- _SHORT EXERCISE_
Your task is to repeat the lines below exactly, excluding any pictures they contain.

::::::::::

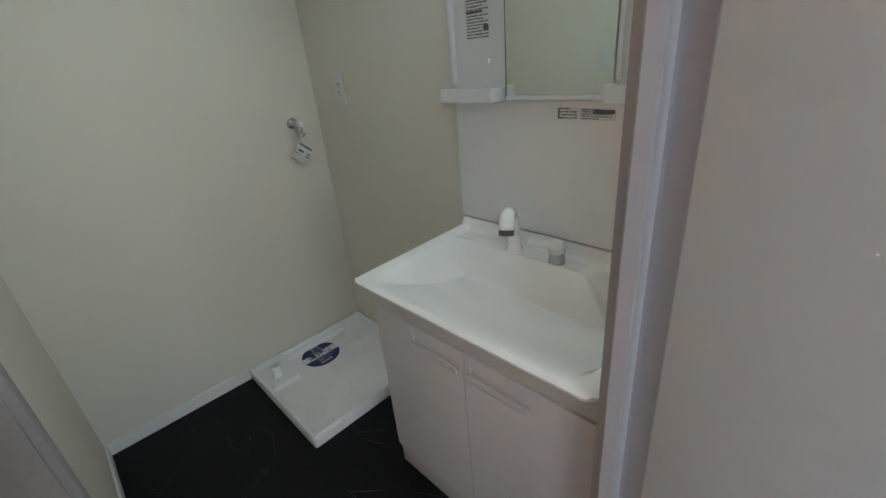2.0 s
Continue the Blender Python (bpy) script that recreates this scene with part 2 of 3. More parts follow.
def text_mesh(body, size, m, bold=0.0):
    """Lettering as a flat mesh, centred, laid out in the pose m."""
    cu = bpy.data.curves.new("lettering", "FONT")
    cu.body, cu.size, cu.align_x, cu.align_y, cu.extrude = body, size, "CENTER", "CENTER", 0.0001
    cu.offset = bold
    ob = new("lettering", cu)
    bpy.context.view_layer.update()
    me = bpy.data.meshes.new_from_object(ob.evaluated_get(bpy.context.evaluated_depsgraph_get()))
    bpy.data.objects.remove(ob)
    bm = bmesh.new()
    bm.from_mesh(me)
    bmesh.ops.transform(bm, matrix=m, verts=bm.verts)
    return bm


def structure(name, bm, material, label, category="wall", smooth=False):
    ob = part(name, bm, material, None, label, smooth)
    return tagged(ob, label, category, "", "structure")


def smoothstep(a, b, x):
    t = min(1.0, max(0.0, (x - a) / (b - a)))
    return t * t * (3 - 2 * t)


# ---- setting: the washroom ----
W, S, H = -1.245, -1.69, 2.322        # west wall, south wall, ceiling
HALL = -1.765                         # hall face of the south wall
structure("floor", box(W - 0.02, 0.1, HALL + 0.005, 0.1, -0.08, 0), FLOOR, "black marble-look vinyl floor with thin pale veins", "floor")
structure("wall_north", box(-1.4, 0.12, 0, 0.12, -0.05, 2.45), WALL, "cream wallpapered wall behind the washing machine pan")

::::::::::

- _ANSWER FOR THE TASK_
2.0 s
Continue the Blender Python (bpy) script that recreates this scene with part 2 of 3. More parts follow.
def text_mesh(body, size, m, bold=0.0):
    """Lettering as a flat mesh, centred, laid out in the pose m."""
    cu = bpy.data.curves.new("lettering", "FONT")
    cu.body, cu.size, cu.align_x, cu.align_y, cu.extrude = body, size, "CENTER", "CENTER", 0.0001
    cu.offset = bold
    ob = new("lettering", cu)
    bpy.context.view_layer.update()
    me = bpy.data.meshes.new_from_object(ob.evaluated_get(bpy.context.evaluated_depsgraph_get()))
    bpy.data.objects.remove(ob)
    bm = bmesh.new()
    bm.from_mesh(me)
    bmesh.ops.transform(bm, matrix=m, verts=bm.verts)
    return bm


def structure(name, bm, material, label, category="wall", smooth=False):
    ob = part(name, bm, material, None, label, smooth)
    return tagged(ob, label, category, "", "structure")


def smoothstep(a, b, x):
    t = min(1.0, max(0.0, (x - a) / (b - a)))
    return t * t * (3 - 2 * t)


# ---- setting: the washroom ----
W, S, H = -1.245, -1.69, 2.322        # west wall, south wall, ceiling
HALL = -1.765                         # hall face of the south wall
structure("floor", box(W - 0.02, 0.1, HALL + 0.005, 0.1, -0.08, 0), FLOOR, "black marble-look vinyl floor with thin pale veins", "floor")
structure("wall_north", box(-1.4, 0.12, 0, 0.12, -0.05, 2.45), WALL, "cream wallpapered wall behind the washing machine pan")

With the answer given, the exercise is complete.